The setup is very simple. More than 100 women assemble in a theater to watch a movie. The movie is "Shirin," and in Iran it's a well-known classic star-crossed lovers tale, not unlike "Romeo & Juliet" in the West. We never see this movie; we only hear the soundtrack. Instead, every frame of Shirin is focused on the faces of the women in the crowd; we can see the light from the screen playing across their faces.
Juliette Binoche is one of the women, but she gets equal treatment as all the others, turning up three times for about 20-30 seconds each time, with no dialogue. Some of the other actresses include Mahnaz Afshar (Cease Fire), Taraneh Alidoosti (Fireworks Wednesday), Golshifteh Farahani (Body of Lies), Niki Karimi (A Few Days Later).

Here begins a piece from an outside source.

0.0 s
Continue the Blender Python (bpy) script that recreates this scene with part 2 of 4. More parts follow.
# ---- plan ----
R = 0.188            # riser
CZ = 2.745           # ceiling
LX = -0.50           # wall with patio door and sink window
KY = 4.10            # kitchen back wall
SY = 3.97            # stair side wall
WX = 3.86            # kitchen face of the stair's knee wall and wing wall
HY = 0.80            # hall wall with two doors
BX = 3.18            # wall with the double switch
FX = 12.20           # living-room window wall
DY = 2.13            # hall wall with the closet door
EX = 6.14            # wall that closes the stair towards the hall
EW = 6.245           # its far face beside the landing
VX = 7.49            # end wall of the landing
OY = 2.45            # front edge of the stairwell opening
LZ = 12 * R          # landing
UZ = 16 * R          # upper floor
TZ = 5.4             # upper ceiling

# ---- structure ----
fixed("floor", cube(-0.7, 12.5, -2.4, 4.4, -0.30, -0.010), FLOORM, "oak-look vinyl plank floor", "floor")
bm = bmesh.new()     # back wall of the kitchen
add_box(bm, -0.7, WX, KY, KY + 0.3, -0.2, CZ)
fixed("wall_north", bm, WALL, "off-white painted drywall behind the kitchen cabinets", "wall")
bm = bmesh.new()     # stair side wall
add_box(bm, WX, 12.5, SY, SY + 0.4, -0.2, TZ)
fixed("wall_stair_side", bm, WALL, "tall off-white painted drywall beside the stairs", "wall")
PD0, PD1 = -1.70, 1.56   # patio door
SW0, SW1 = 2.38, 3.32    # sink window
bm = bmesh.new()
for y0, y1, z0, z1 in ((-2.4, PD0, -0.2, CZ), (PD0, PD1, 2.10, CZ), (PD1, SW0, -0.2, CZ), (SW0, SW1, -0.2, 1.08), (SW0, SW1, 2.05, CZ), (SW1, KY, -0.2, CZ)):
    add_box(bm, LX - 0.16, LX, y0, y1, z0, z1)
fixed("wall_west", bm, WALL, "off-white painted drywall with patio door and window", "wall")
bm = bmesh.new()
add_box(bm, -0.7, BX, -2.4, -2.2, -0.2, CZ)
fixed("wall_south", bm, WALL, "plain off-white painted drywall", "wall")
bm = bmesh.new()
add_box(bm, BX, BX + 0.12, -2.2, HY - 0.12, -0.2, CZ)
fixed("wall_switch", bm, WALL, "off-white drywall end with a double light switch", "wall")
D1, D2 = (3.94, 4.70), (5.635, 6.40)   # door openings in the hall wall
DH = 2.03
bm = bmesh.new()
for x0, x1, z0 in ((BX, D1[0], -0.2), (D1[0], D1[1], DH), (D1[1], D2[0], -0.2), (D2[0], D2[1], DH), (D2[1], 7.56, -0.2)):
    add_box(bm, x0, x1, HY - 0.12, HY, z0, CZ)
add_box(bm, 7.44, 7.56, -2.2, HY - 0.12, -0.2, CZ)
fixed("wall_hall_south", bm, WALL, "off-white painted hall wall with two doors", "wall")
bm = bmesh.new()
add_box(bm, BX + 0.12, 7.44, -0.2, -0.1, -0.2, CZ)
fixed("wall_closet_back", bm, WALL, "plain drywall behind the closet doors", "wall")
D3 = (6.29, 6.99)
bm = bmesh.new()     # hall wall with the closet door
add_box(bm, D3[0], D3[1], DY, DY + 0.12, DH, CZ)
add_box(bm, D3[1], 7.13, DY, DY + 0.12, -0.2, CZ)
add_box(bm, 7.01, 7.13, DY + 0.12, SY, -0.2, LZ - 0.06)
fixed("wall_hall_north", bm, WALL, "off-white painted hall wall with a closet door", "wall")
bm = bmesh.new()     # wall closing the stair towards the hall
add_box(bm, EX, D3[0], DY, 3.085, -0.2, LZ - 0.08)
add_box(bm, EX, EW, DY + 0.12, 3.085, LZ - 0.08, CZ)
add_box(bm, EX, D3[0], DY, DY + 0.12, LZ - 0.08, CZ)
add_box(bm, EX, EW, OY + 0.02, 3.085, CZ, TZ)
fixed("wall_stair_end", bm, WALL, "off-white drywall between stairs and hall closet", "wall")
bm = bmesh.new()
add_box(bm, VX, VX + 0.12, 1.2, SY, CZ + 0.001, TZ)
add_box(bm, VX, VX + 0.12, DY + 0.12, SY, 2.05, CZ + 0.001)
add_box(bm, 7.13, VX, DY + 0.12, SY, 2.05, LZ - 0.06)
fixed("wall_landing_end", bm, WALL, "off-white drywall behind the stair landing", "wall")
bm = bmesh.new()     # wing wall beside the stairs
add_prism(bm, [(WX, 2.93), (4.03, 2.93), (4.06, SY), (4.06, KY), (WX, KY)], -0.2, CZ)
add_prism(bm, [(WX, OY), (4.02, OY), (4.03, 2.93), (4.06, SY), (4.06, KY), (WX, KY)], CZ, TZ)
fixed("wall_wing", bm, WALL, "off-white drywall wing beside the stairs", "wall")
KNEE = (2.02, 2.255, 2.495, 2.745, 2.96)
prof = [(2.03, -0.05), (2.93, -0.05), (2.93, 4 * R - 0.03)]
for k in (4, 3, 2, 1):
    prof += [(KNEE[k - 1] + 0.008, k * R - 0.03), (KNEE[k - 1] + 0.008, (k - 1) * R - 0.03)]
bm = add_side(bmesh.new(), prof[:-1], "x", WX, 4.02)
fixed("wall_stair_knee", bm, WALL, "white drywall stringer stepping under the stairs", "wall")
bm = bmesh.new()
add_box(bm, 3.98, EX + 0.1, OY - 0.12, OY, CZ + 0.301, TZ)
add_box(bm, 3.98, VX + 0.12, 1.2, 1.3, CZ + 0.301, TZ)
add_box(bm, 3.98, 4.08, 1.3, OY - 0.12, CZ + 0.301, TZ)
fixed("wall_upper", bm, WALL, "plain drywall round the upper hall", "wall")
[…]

We watch them as they absorb the tale, perhaps taking in what it all means, finding some connection from their own lives. Sometimes they adjust their scarves or make themselves more comfortable. Sometimes they're indifferent, and sometimes they cry. As the story gets closer to its climax, the emotion in the crowd builds.
It appears that Kiarostami wishes to say something about the power of women -- especially as the movie moves toward its second half and we begin to see the oppressive faces and beards of men lurking in the backgrounds -- even if his message isn't concretely spelled out. Or perhaps he's saying something about the power of cinema, the singular, emotional power of the screen and the dark.
In any case, Shirin isn't nearly as dull as it sounds; the melodramatic, passionate "Shirin" story drives everything forward, and gazing at the faces of these amazing women can be a compelling experience in itself.
Shirin never received distribution in the United States, but the good folks at BFI were kind enough to send me a screener for the new DVD release. It comes with a surprising, informative documentary that takes us step-by-step through the making of the film. As of 2010, it is available in the United States as well.